= Elisabeth Sunday =

American photographer (born 1958)

Elisabeth Sunday (born 1958) is an American photographer known for her black and white portraits of people in Africa and Asia. Her subjects have included Akan fishermen in Ghana, Koro men in the Omo Valley of Ethiopia, and nomadic women in Algeria, Mauritania, Mali and Niger, as well as people in Kenya and Zaire.

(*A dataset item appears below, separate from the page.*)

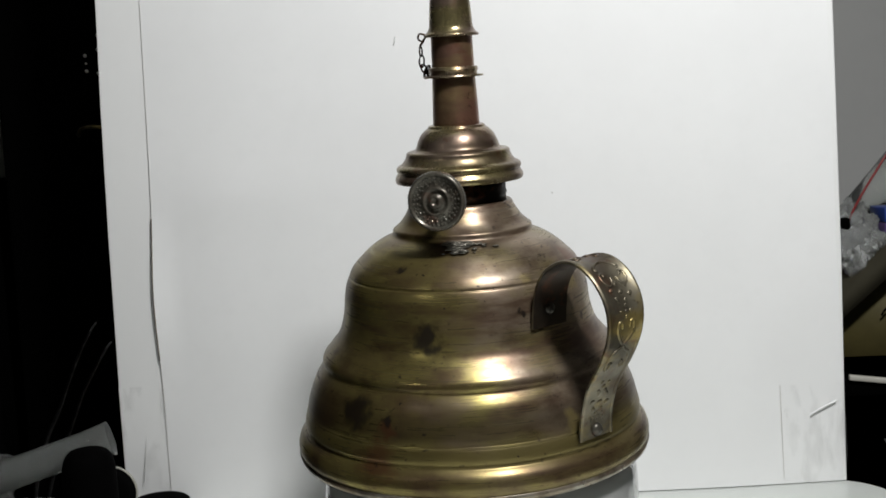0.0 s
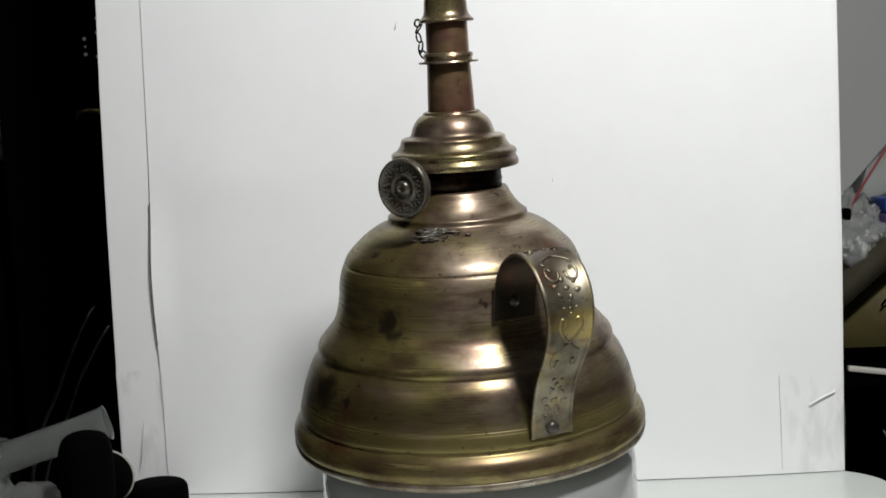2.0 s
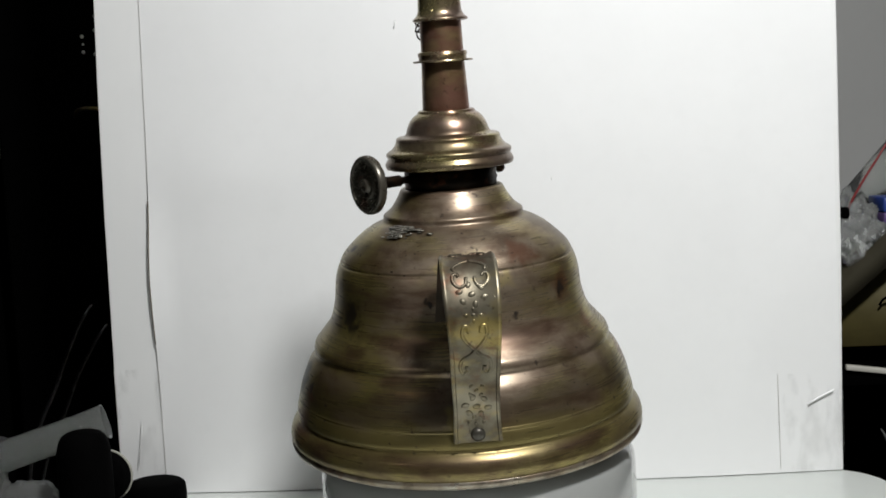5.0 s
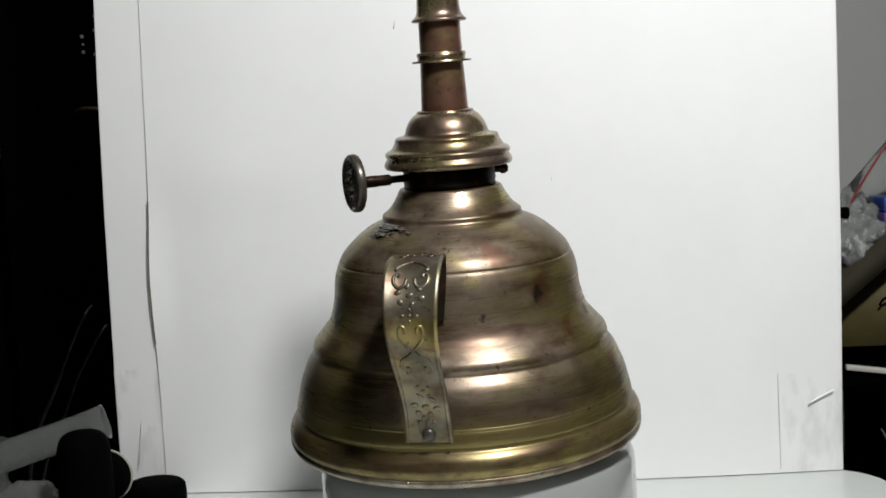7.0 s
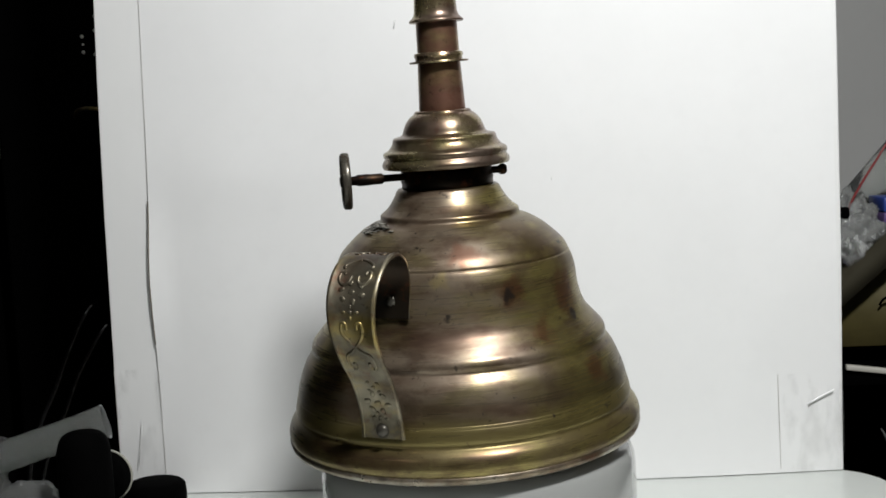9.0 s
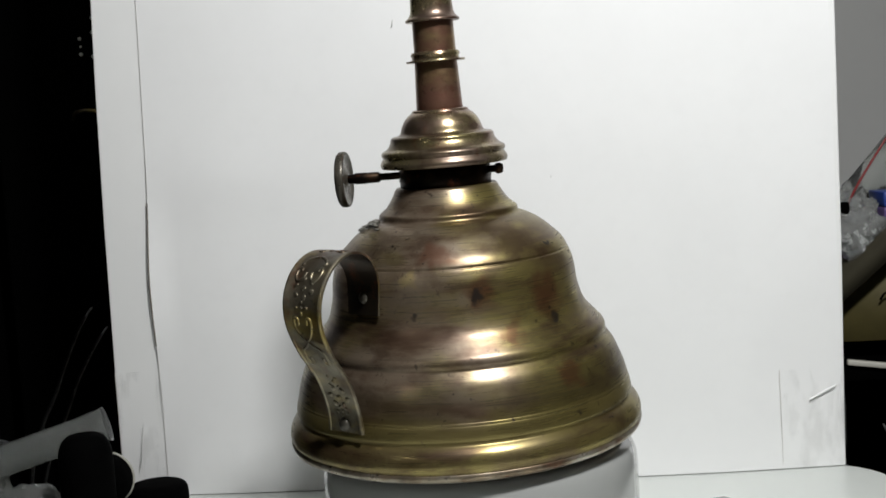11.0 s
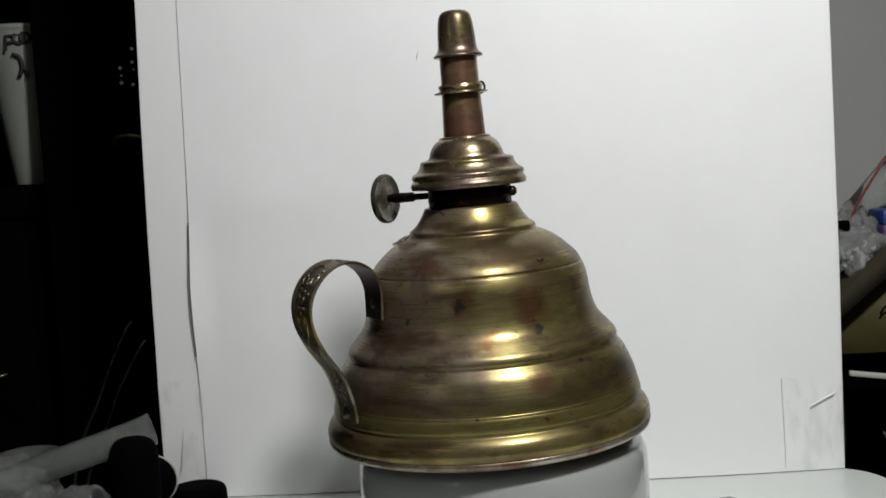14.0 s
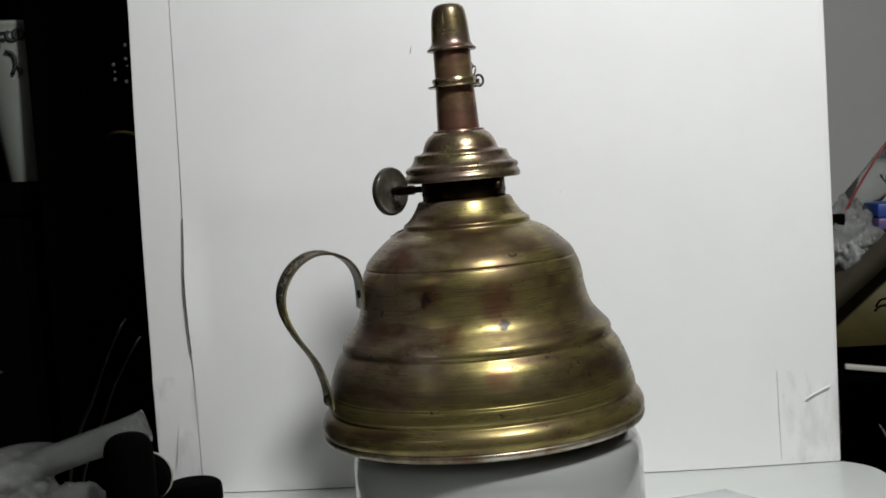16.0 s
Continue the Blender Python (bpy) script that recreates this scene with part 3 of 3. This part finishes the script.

In 1999-2000, the Berkeley Art Museum organized a solo exhibition of her work called Mystics and Healers: Holy People and Their Messages. In 2017, her works from the Anima and Tuareg series were exhibited at the Museum of the African Diaspora in San Francisco. Her work has been included in many group exhibitions, including Constructed Images: New Photography, (1989) curated by Deborah Willis for the Studio Museum in Harlem.

Her work is many museums collections, including: Berkeley Art Museum; Iris & B. Gerald Cantor Center for Visual Arts at Stanford University; Los Angeles County Museum of Art; Museum of Fine Arts, Houston; Le Bibliothèque Nationale de Paris; The Schomburg Center for Research in Black Culture, New York; Oakland Museum of California; Cleveland Museum of Art; Chrysler Museum of Art, Norfolk, VA; and the California African American Museum.

Her work has also been collected by many prominent figures, including Alice Walker, Gloria Steinem, Bonnie Raitt, Bill Cosby and Quincy Jones.

Her daughter (with former Black Panther Johnny Spain, one of the San Quentin Six) is poet Sahara Sunday Spain.